The best identity security tools in 2026 help teams govern access more tightly, detect identity abuse sooner, and reduce the chances that compromised credentials become wider security incidents. Identity has become one of the most important control planes in modern security because it sits behind user access, privileged workflows, cloud control, SaaS integrations, and non-human identities. When identity is weak, attackers do not need much else.
That does not mean one category solves everything. In practice, identity security is spread across several related buying decisions: IAM for lifecycle and access control, PAM for privileged workflows, ZTNA for tighter application access, and ITDR for catching identity abuse earlier. The real question is not just which tool is best in isolation. It is which part of the identity stack is currently your weakest link.
What Identity Security Should Actually Improve
Strong identity security should improve who gets access, how much access they get, how elevated actions are controlled, how risky sessions are constrained, and how suspicious identity behavior is investigated. That means reducing unnecessary standing privilege, narrowing access paths, tightening policy enforcement, and improving response when accounts, tokens, sessions, or service identities are abused.
It should also improve operational clarity. Security teams need to see whether a problem is primarily lifecycle and access governance, privileged-access control, remote/application access exposure, or identity-focused detection and response. The strongest buying decisions happen when teams stop treating all identity problems as one blurry category.
The Four Main Identity Security Buying Lanes
1. IAM
IAM matters when the core problem is identity lifecycle, authentication, access governance, MFA, SSO, provisioning, deprovisioning, or policy consistency across users and systems. If the organization struggles to answer who should have access in the first place, IAM is often the foundation.
Read: Best IAM Tools in 2026
2. PAM
PAM matters when the highest-risk issue is elevated access: administrator accounts, privileged sessions, service-account secrets, break-glass workflows, third-party admin access, or credential vaulting. If the organization fears what happens after someone gets high-value access, PAM is usually the right focus.
Read: Best PAM Tools in 2026
3. ZTNA
ZTNA matters when the problem is overly broad remote or internal reach.

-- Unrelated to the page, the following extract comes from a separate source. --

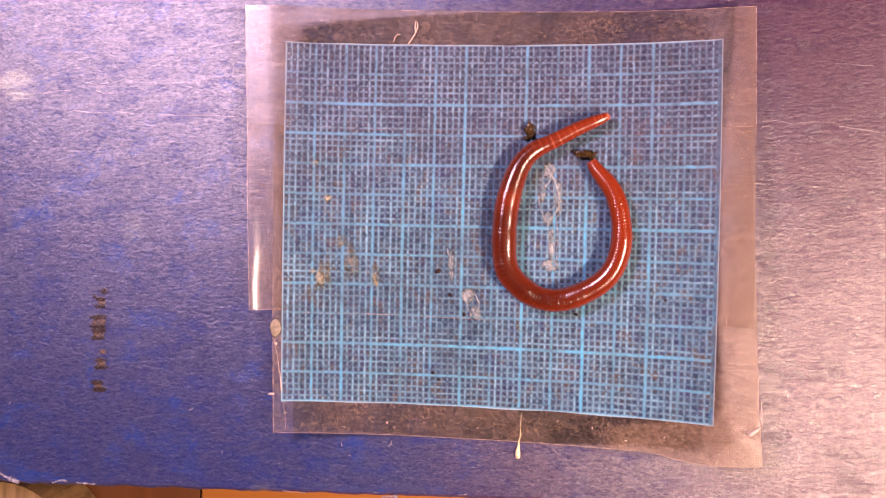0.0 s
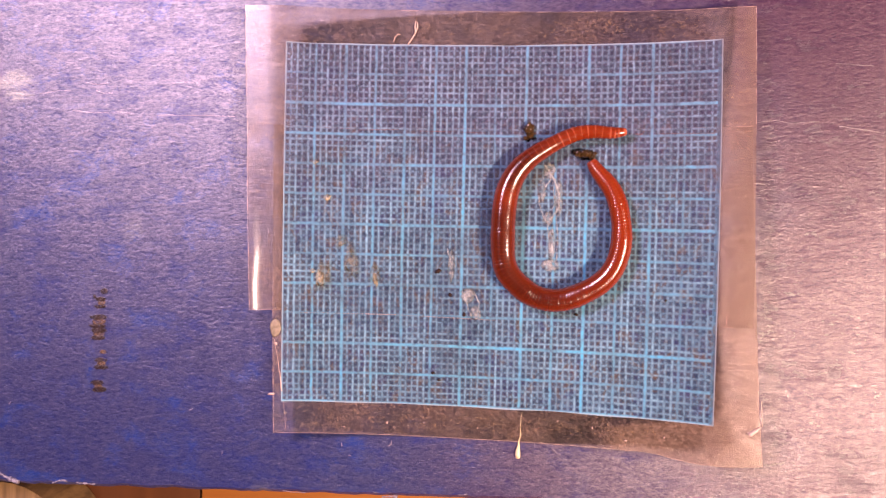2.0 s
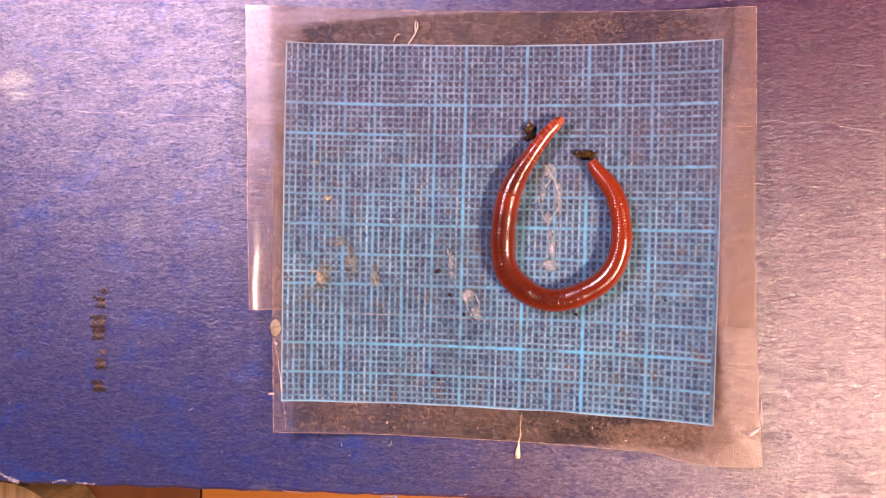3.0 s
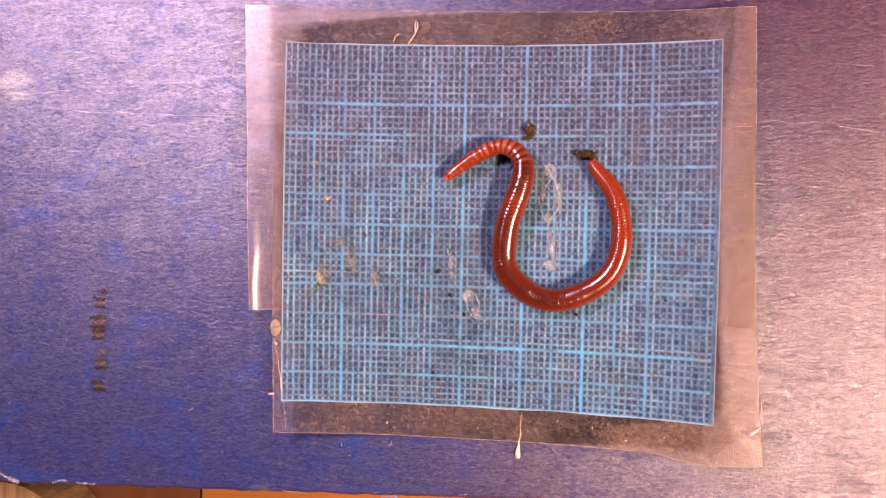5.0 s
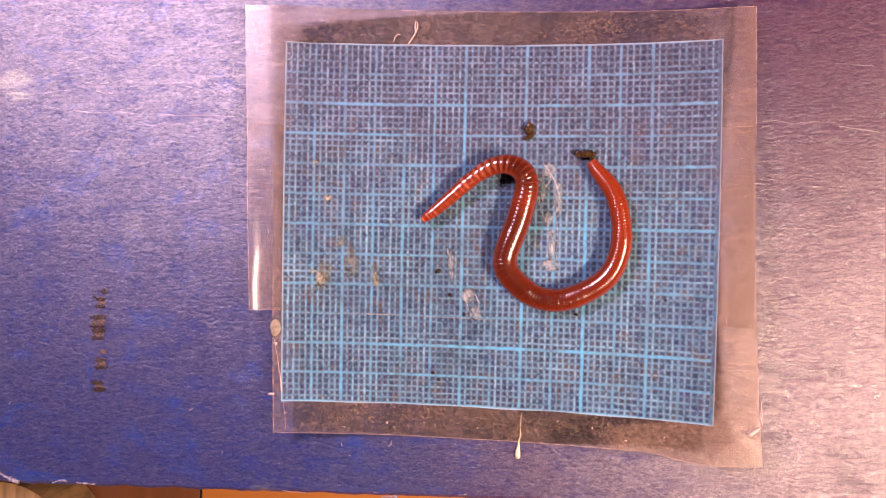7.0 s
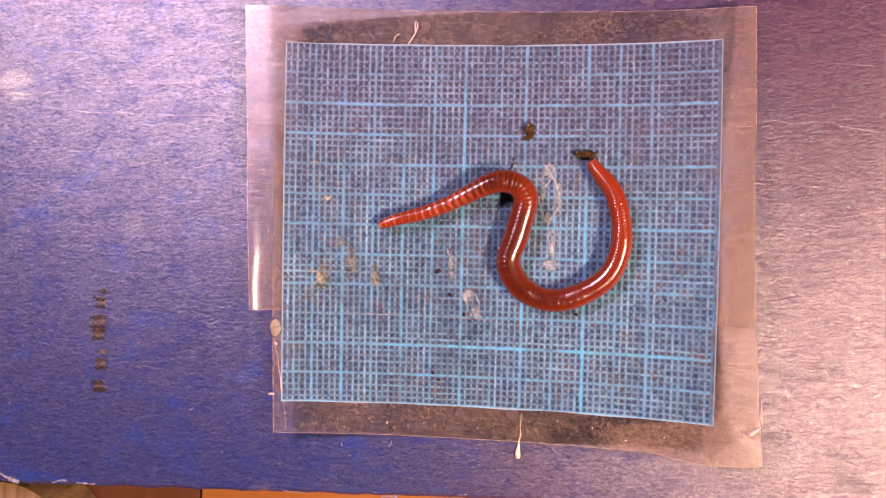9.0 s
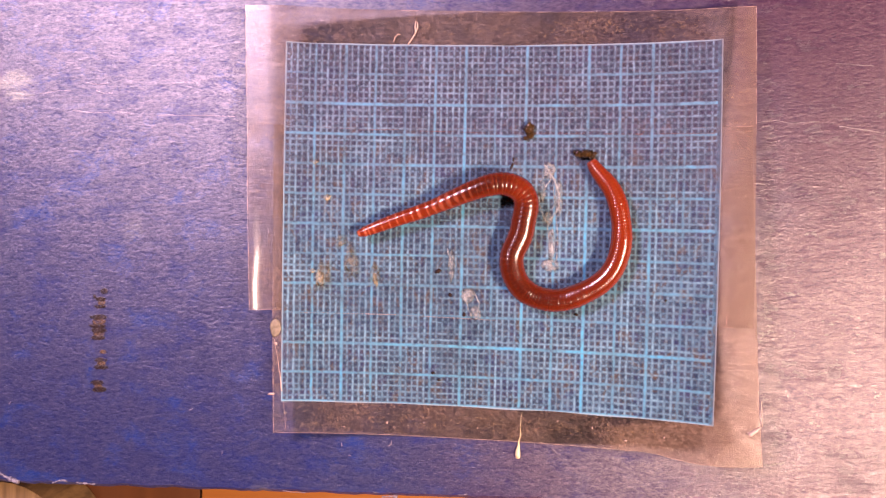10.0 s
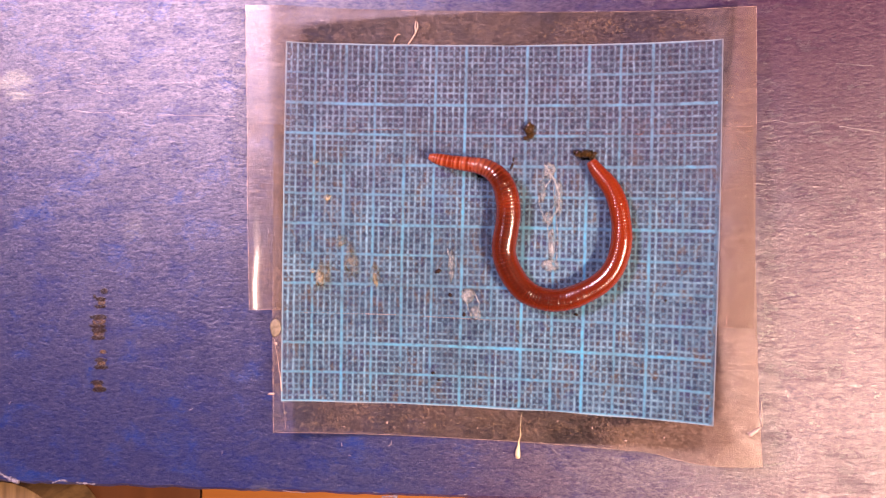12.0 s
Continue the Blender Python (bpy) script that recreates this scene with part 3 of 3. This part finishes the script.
# ---- the earthworm: a row of rigid body rings that slide and turn on one another ----
WIDTH = ((0.0, 0.92), (1.5, 1.18), (4, 1.46), (8, 1.55), (14, 1.66), (20, 1.75), (27, 1.85), (34, 1.95), (42, 2.0), (50, 1.98), (53, 1.88), (56, 1.69), (58.5, 1.48), (61, 1.34), (64, 1.22),
         (67, 1.12), (69.5, 1.01), (71.0, 0.88), (72.0, 0.70), (72.7, 0.46))


def girth(s):
    for (a, r), (b, q) in zip(WIDTH, WIDTH[1:]):
        if s <= b:
            f = (s - a) / (b - a)
            return (r + (q - r) * f) * (1 + 0.035 * noise.noise(Vector((s * 0.33, 8.0, 0))))
    return WIDTH[-1][1]


def ring_mesh(s, step):
    """One body ring: a barrel with sunk, paler ends. s: millimetres from the tail, at rest."""
    half, sides = step * 1.25, 28
    bm = bmesh.new()
    tone = bm.verts.layers.float_color.new("tone")
    rings = []
    slope = (girth(min(s + 0.5, 72.7)) - girth(max(s - 0.5, 0)))
    lot = random.Random(int(s * 100))
    # the thick middle is nearly smooth; tail and head are deeply ringed
    sleek = max(0.0, min(1.0, (s - 30) / 8)) * (1 - max(0.0, min(1.0, (s - 54) / 5)))
    seam = (0.012 if s < 12 else 0.0075 if s < 57 else 0.005) * lot.uniform(0.3, 1.8) * (1 - 0.80 * sleek)
    plump = 1 + lot.uniform(-0.006, 0.006) * (1 - 0.75 * sleek)
    dark = max(0.0, min(1.0, (s - 12) / 20)) * (1 - 0.85 * max(0.0, min(1.0, (s - 57) / 8))) * lot.uniform(0.95, 1.0)
    saddle = math.exp(-((s - 50.0) / 1.8) ** 2)
    band = 0.30 if s < 20 else 0.05 + 0.85 * max(0.0, min(1.0, (s - 54) / 9))
    for w in (-1, -0.72, -0.52, -0.42, -0.34, -0.25, -0.12, 0, 0.12, 0.25, 0.34, 0.42, 0.52, 0.72, 1):
        fall = min(0.09, seam * (abs(w) / 0.4) ** 4)
        r = plump * (girth(s) + slope * w * half) * (1 - fall)
        rings.append([])
        for j in range(sides):
            a = 2 * math.pi * j / sides
            v = bm.verts.new((w * half * MM, r * math.cos(a) * MM, r * 0.95 * math.sin(a) * MM))
            pale = band * max(0.0, min(1.0, (abs(w) - 0.37) / 0.12)) * (0.75 + 0.5 * noise.noise(Vector((a, s * 3, 0))))
            v[tone] = (max(0.0, dark - 0.6 * saddle) * (0.12 + 0.88 * max(0.0, math.sin(a)) ** 1.4), max(0.0, pale), 0.6 if s > 72.1 else 0.0, 1)
            rings[-1].append(v)
    for a, b in zip(rings, rings[1:]):
        for j in range(sides):
            bm.faces.new((a[j], a[(j + 1) % sides], b[(j + 1) % sides], b[j]))
    bm.faces.new(rings[0])
    bm.faces.new(rings[-1])
    return mesh_of("body_ring", bm, SKIN)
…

If users, contractors, or administrators are still dropped onto broad internal trust zones, ZTNA can narrow access to the specific apps and workflows they actually need.
Read: Best ZTNA Tools in 2026
4. ITDR
ITDR matters when the main weakness is seeing identity abuse quickly enough. If the team already has identity controls but still struggles to detect account takeover, token misuse, risky sign-ins, or suspicious non-human identity behavior, ITDR becomes the clearest next layer.

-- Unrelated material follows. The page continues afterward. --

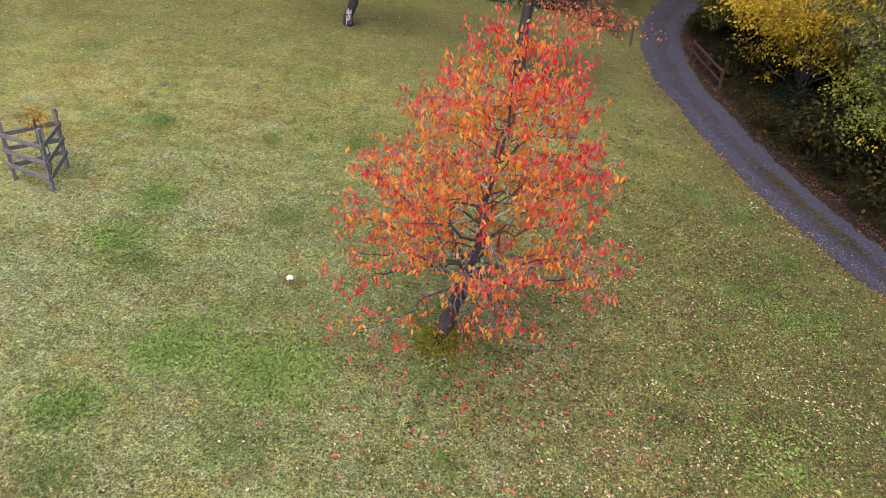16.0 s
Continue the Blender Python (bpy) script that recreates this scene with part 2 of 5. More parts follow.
def ground_material():
    m, n, l, p = material("meadow_turf")
    geo = n.new("ShaderNodeNewGeometry")
    pos = geo.outputs["Position"]
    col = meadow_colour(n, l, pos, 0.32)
    fine = noise_tex(n, l, pos, 9.0, 6, 0.75)
    rf = ramp(n, [(0.34, (0.66, 0.64, 0.6)), (0.5, (1, 1, 1)), (0.66, (1.3, 1.28, 1.2))])
    l.new(fine.outputs[0], rf.inputs[0])
    col = mix(n, l, 0.85, col, rf.outputs[0], "MULTIPLY")
    tiny = noise_tex(n, l, pos, 34.0, 4, 0.8)
    rt = ramp(n, [(0.37, (0.12, 0.12, 0.1)), (0.48, (0.8, 0.82, 0.78)), (0.61, (1.85, 1.8, 1.6))])
    l.new(tiny.outputs[0], rt.inputs[0])
    nd = n.new("ShaderNodeVectorMath")
    nd.operation = "DISTANCE"
    l.new(pos, nd.inputs[0])
    nd.inputs[1].default_value = (0.5, 1.0, 0)
    nm = n.new("ShaderNodeMapRange")
    l.new(nd.outputs["Value"], nm.inputs[0])
    nm.inputs[1].default_value, nm.inputs[2].default_value, nm.inputs[3].default_value, nm.inputs[4].default_value = 6.0, 12.0, 0.9, 0.5
    col = mix(n, l, nm.outputs[0], col, rt.outputs[0], "MULTIPLY")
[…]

Read: Best ITDR Tools in 2026
How To Decide Which Identity Security Tool Class Comes First
- Start with IAM if identity sprawl, weak lifecycle control, and inconsistent policy are the main problems.
- Start with PAM if privileged accounts, admin sessions, or service-account secrets create the highest blast radius.
- Start with ZTNA if broad network-style access is still exposing too much internal surface area.
- Start with ITDR if suspicious identity activity is too hard to detect and investigate early.
- Sequence them together if your environment is mature enough that governance, privilege, access paths, and identity detections all need to improve in parallel.
What Strong Identity Security Programs Usually Have In Common
The strongest identity security programs do not rely on one product category to carry everything. They usually combine better lifecycle control, narrower privileged exposure, tighter application access, and clearer identity-focused detection. That is why buyers should not ask only which product is most popular. They should ask which layer will reduce the most real risk in their environment first.
Identity security also becomes more valuable when it fits the rest of the security stack. Endpoint, cloud, email, and logging context still matter. A tight access decision is stronger when it is paired with useful investigations and response workflows.
Bottom Line
The best identity security tools in 2026 are the ones that address the specific layer where your access model is weakest today. Some organizations need better IAM first. Others need PAM, ZTNA, or ITDR more urgently. The right path is to tighten governance, privilege, access paths, and identity visibility in the order that cuts the most real exposure.
FAQ
Is IAM the same thing as identity security?
No. IAM is a core part of identity security, but identity security also includes privileged access, zero-trust access control, and identity-focused detection and response.
Should teams buy PAM before ITDR?
It depends on the main problem. If privileged exposure is the highest risk, PAM may come first. If suspicious identity behavior is already happening but hard to detect, ITDR may be the more urgent gap.
Why bundle IAM, PAM, ZTNA, and ITDR together?
Because buyers often know they need to strengthen identity security but are less certain which control layer should come first. Comparing the categories together creates a clearer buying path.